## EXERCISE BRIEF
Would you transcribe the listing that follows, character for character, and omit its images?

## RECORDED INFORMATION

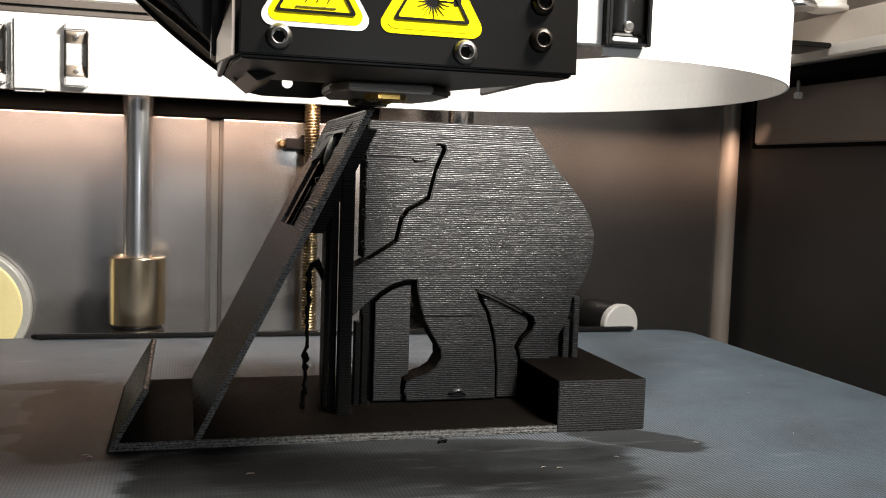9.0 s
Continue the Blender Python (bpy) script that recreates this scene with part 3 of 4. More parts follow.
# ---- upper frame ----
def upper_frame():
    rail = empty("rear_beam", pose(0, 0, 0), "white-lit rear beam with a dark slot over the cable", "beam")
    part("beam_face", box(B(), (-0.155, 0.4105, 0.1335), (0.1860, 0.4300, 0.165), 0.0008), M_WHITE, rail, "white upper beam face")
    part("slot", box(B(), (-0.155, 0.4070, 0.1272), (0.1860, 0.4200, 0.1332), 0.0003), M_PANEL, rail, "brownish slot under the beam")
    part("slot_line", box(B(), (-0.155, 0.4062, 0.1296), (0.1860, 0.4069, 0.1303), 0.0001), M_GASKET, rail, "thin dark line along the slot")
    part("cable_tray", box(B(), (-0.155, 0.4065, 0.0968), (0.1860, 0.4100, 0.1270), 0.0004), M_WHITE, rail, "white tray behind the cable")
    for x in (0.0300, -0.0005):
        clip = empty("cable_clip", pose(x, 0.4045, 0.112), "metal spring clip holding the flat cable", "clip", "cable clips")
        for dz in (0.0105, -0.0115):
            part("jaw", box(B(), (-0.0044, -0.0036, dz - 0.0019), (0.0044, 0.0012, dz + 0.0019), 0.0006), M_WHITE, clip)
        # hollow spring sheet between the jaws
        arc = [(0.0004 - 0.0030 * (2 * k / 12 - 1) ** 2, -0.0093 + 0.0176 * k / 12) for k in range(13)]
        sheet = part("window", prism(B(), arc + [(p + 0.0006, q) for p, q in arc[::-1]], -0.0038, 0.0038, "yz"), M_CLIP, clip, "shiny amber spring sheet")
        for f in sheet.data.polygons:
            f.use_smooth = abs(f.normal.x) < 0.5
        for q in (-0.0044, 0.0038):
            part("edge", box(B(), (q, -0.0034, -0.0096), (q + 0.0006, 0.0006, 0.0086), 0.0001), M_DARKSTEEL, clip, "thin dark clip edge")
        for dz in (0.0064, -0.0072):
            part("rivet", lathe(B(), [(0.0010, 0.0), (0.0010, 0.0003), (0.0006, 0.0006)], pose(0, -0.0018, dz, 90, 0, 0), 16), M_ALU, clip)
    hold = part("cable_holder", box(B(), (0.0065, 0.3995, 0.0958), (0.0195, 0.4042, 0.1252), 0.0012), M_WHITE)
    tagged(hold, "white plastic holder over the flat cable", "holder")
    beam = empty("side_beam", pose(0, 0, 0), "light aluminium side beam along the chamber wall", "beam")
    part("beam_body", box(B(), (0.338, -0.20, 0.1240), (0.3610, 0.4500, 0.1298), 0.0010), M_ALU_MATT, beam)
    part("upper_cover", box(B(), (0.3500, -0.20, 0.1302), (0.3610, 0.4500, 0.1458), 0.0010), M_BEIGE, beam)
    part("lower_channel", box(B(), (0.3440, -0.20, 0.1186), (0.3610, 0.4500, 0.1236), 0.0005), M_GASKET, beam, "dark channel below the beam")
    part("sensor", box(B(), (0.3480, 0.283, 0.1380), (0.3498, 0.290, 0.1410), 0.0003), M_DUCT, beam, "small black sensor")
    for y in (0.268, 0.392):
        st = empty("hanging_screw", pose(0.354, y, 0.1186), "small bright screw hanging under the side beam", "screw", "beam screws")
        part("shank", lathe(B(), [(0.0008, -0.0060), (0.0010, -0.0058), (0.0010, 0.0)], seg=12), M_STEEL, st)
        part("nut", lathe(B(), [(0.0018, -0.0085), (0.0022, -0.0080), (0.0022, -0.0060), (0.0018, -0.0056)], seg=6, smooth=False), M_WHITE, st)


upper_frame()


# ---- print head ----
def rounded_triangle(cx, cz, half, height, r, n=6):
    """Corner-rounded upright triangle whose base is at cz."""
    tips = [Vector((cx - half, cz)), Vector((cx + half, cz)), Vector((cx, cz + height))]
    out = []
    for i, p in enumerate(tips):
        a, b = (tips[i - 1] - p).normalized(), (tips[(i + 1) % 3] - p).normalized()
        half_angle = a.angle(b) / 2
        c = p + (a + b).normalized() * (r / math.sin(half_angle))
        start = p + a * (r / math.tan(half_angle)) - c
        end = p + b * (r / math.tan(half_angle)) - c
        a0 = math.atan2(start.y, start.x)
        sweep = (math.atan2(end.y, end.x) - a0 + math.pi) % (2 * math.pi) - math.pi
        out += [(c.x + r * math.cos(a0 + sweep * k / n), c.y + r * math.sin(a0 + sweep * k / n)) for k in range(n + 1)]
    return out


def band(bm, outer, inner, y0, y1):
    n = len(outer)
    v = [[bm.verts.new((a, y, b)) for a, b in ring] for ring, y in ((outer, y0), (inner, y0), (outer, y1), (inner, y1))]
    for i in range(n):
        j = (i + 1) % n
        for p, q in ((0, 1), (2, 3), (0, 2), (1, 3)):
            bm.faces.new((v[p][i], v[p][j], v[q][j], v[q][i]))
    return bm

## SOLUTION
9.0 s
Continue the Blender Python (bpy) script that recreates this scene with part 3 of 4. More parts follow.
# ---- upper frame ----
def upper_frame():
    rail = empty("rear_beam", pose(0, 0, 0), "white-lit rear beam with a dark slot over the cable", "beam")
    part("beam_face", box(B(), (-0.155, 0.4105, 0.1335), (0.1860, 0.4300, 0.165), 0.0008), M_WHITE, rail, "white upper beam face")
    part("slot", box(B(), (-0.155, 0.4070, 0.1272), (0.1860, 0.4200, 0.1332), 0.0003), M_PANEL, rail, "brownish slot under the beam")
    part("slot_line", box(B(), (-0.155, 0.4062, 0.1296), (0.1860, 0.4069, 0.1303), 0.0001), M_GASKET, rail, "thin dark line along the slot")
    part("cable_tray", box(B(), (-0.155, 0.4065, 0.0968), (0.1860, 0.4100, 0.1270), 0.0004), M_WHITE, rail, "white tray behind the cable")
    for x in (0.0300, -0.0005):
        clip = empty("cable_clip", pose(x, 0.4045, 0.112), "metal spring clip holding the flat cable", "clip", "cable clips")
        for dz in (0.0105, -0.0115):
            part("jaw", box(B(), (-0.0044, -0.0036, dz - 0.0019), (0.0044, 0.0012, dz + 0.0019), 0.0006), M_WHITE, clip)
        # hollow spring sheet between the jaws
        arc = [(0.0004 - 0.0030 * (2 * k / 12 - 1) ** 2, -0.0093 + 0.0176 * k / 12) for k in range(13)]
        sheet = part("window", prism(B(), arc + [(p + 0.0006, q) for p, q in arc[::-1]], -0.0038, 0.0038, "yz"), M_CLIP, clip, "shiny amber spring sheet")
        for f in sheet.data.polygons:
            f.use_smooth = abs(f.normal.x) < 0.5
        for q in (-0.0044, 0.0038):
            part("edge", box(B(), (q, -0.0034, -0.0096), (q + 0.0006, 0.0006, 0.0086), 0.0001), M_DARKSTEEL, clip, "thin dark clip edge")
        for dz in (0.0064, -0.0072):
            part("rivet", lathe(B(), [(0.0010, 0.0), (0.0010, 0.0003), (0.0006, 0.0006)], pose(0, -0.0018, dz, 90, 0, 0), 16), M_ALU, clip)
    hold = part("cable_holder", box(B(), (0.0065, 0.3995, 0.0958), (0.0195, 0.4042, 0.1252), 0.0012), M_WHITE)
    tagged(hold, "white plastic holder over the flat cable", "holder")
    beam = empty("side_beam", pose(0, 0, 0), "light aluminium side beam along the chamber wall", "beam")
    part("beam_body", box(B(), (0.338, -0.20, 0.1240), (0.3610, 0.4500, 0.1298), 0.0010), M_ALU_MATT, beam)
    part("upper_cover", box(B(), (0.3500, -0.20, 0.1302), (0.3610, 0.4500, 0.1458), 0.0010), M_BEIGE, beam)
    part("lower_channel", box(B(), (0.3440, -0.20, 0.1186), (0.3610, 0.4500, 0.1236), 0.0005), M_GASKET, beam, "dark channel below the beam")
    part("sensor", box(B(), (0.3480, 0.283, 0.1380), (0.3498, 0.290, 0.1410), 0.0003), M_DUCT, beam, "small black sensor")
    for y in (0.268, 0.392):
        st = empty("hanging_screw", pose(0.354, y, 0.1186), "small bright screw hanging under the side beam", "screw", "beam screws")
        part("shank", lathe(B(), [(0.0008, -0.0060), (0.0010, -0.0058), (0.0010, 0.0)], seg=12), M_STEEL, st)
        part("nut", lathe(B(), [(0.0018, -0.0085), (0.0022, -0.0080), (0.0022, -0.0060), (0.0018, -0.0056)], seg=6, smooth=False), M_WHITE, st)


upper_frame()


# ---- print head ----
def rounded_triangle(cx, cz, half, height, r, n=6):
    """Corner-rounded upright triangle whose base is at cz."""
    tips = [Vector((cx - half, cz)), Vector((cx + half, cz)), Vector((cx, cz + height))]
    out = []
    for i, p in enumerate(tips):
        a, b = (tips[i - 1] - p).normalized(), (tips[(i + 1) % 3] - p).normalized()
        half_angle = a.angle(b) / 2
        c = p + (a + b).normalized() * (r / math.sin(half_angle))
        start = p + a * (r / math.tan(half_angle)) - c
        end = p + b * (r / math.tan(half_angle)) - c
        a0 = math.atan2(start.y, start.x)
        sweep = (math.atan2(end.y, end.x) - a0 + math.pi) % (2 * math.pi) - math.pi
        out += [(c.x + r * math.cos(a0 + sweep * k / n), c.y + r * math.sin(a0 + sweep * k / n)) for k in range(n + 1)]
    return out


def band(bm, outer, inner, y0, y1):
    n = len(outer)
    v = [[bm.verts.new((a, y, b)) for a, b in ring] for ring, y in ((outer, y0), (inner, y0), (outer, y1), (inner, y1))]
    for i in range(n):
        j = (i + 1) % n
        for p, q in ((0, 1), (2, 3), (0, 2), (1, 3)):
            bm.faces.new((v[p][i], v[p][j], v[q][j], v[q][i]))
    return bm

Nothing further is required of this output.